Here is a shady garden bed with blue, pink and white flowers that I recently rearranged. It gets some morning sun for a short while, and then some dappled shade. There are perennials in the border, and a pot of annuals on the corner that blends right in. Since I planted the container first, I might have got the colour scheme for the perennial bed from it.
The pink flowers are Heucherella ‘Tapestry’ (foamy bells). This perennial is a cross between Heuchera (coral bells) and Tiarella (foamflower), showing some of the best traits for both. It has beautiful leaf markings, but the flowers are much showier than most Heuchera. The Heucherella like more light than Heuchera. ‘Tapestry’ is new to my garden this year. I’m very taken with these beautiful plants, and hope that they are hardy. I’ll definitely be planting more of them.
Update: These Heucherella overwintered just fine, and still look great.
The leaves of this Heucherella remind me of the foliage of Heuchera ‘Green Spice’ (coral bells), with a green background and dark purple coloured veins. These plants are very attractive. I have some Heuchera with all purple leaves in another part of the garden, and I think ‘Tapestry’ would make a good bridge between them and other green plants if planted next to them.
Here is a closeup of the gorgeous pink flower spikes of ‘Tapestry’. They are thick stalks with very noticeable flowers, in a pretty pink colour. The blooms also last a long time, over six weeks already. You could grow ‘Tapestry’ for the flowers alone, even if they didn’t have decorative leaves. In the background is a Colocasia leaf in the planter with pink and blue flowers.
The little blue flowers in the garden bed are Campanula cochlearifolia ‘Bavaria Blue’ (fairy thimble bellflowers). I also have these perennials in another garden section, and added them here for a little more blue colour. With a multitude of tiny blooms, these dwarf bellflowers are colourful and charming.

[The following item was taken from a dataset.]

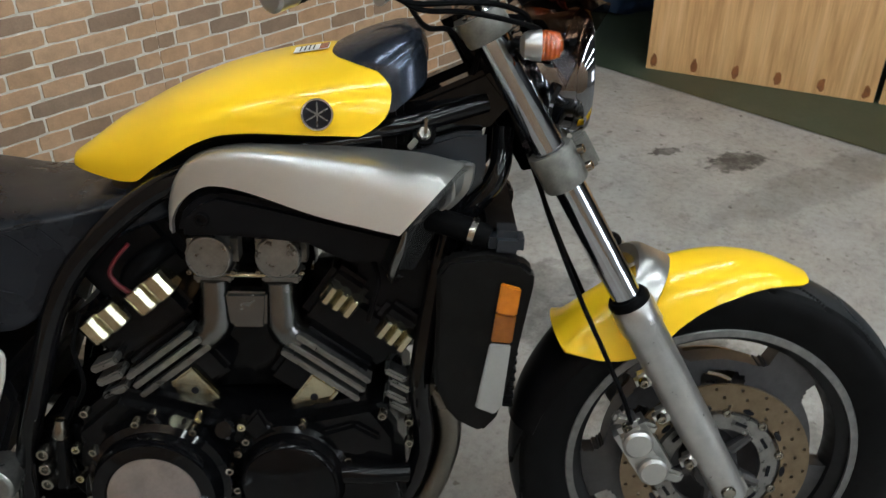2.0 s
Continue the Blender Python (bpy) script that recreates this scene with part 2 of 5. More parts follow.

Another dwarf bellflower in this garden bed is Campanula portenschlagiana ‘Blue Waterfall’ (Serbian bellflower). The flowers are just opening, but there are lots more buds to bloom soon. The pretty stars of this Campanula bloom in rows all along the flower stems, which mostly radiate out in sprays along the ground. This was already planted at the front corner, and you can see how short it is, by the Heucherella towering over it behind.
The tall plant in the middle is Actaea ramosa ‘Atropurpurea’ (bugbane, used to be Cimcifuga). It will grow two metres (six feet) in height by late summer, and will have beautiful tall spikes of cream coloured flowers, high above the other plants. It coordinates well with the Heucherella, because both of them have purple on their leaves. ‘Tapestry’ has conspicuous purple in a pattern along the veins of the leaf, and this Actaea has subtle purple edges to the leaves, as well as purple stems.
The photo above shows Actaea racemosa (bugbane) with Campanula flowers underneath. This Actaea also has cream flower wands over 2 metres (6 feet) tall, and was already planted here. Bugbanes make great plants for some height in a shady garden. I find the scientific naming of Actaea a little confusing, and it might be that these are actually the same. They were switched from Cimicifuga, which is straightforward, but I see ‘Atropurpurea’ listed as a cultivar for both of these species and they look very much alike. You can see photos of Actaea flowering in my garden.
In between are two Osmunda regalis (royal ferns) in the spotlight above. The fronds of this fern are a light green, which gives them a little glow next to darker leaves. Some lighter coloured foliage show up well in a shady garden. Both of the sections above belong to one plant. The second fern is behind and can’t really be seen in this photo. This one was originally planted in back, because I thought it would grow taller, so I moved it forward to better enjoy the foliage.
Osmunda regalis has a bit of a shrub appearance. These are supposed to grow quite tall, but don’t get beyond 60 cm (2 feet) tall in my garden. They probably need a longer growing season to reach their full height, or perhaps a warmer climate. One thing they really like is water. They make nice garden plants, even if they don’t get to two metres (6 feet) in my garden. Now that I’ve moved this one to the front of the bed, I hope it doesn’t put on a growth spurt after five years.
The planter in the corner has a tall Colocasia esculenta (elephant ear) in the middle. There are Begonia ‘Non-Stop Pink’ putting on a good floral show around it with their double flowers, as well as some pink double Impatiens, and blue Lobelia cascading over the edge.
Here is a closeup of the lovely double begonia flowers. They don’t mind the shade, and seem to thrive in the extra water that the Colocasia gets.
This closeup of the Colocasia esculenta leaf shows the wonderful leaf texture and size. If there is anything better than a nice big leaf, it’s a big wet leaf in the rain. It makes an umbrella for the begonia, one of which is peeking out to see if the rain has stopped.
This garden bed in part shade has pink and blue flowers, and there will be white from the Actaea in late summer. Continuing along, just to the north of this section, is a Philadelphus (mockorange) shrub with white blooms, while to the south are some Lamprocampnos spectabilis ‘Alba’ (bleeding hearts, used to be Dicentra) with white flowers. You can see a few of the bleeding heart flowers still left at the back of the photo above. I used to have some daylilies where the Heucherella are, but it is more shaded now, and they weren’t doing as well. I instantly liked the new arrangement in the shady garden, as soon as it was finished.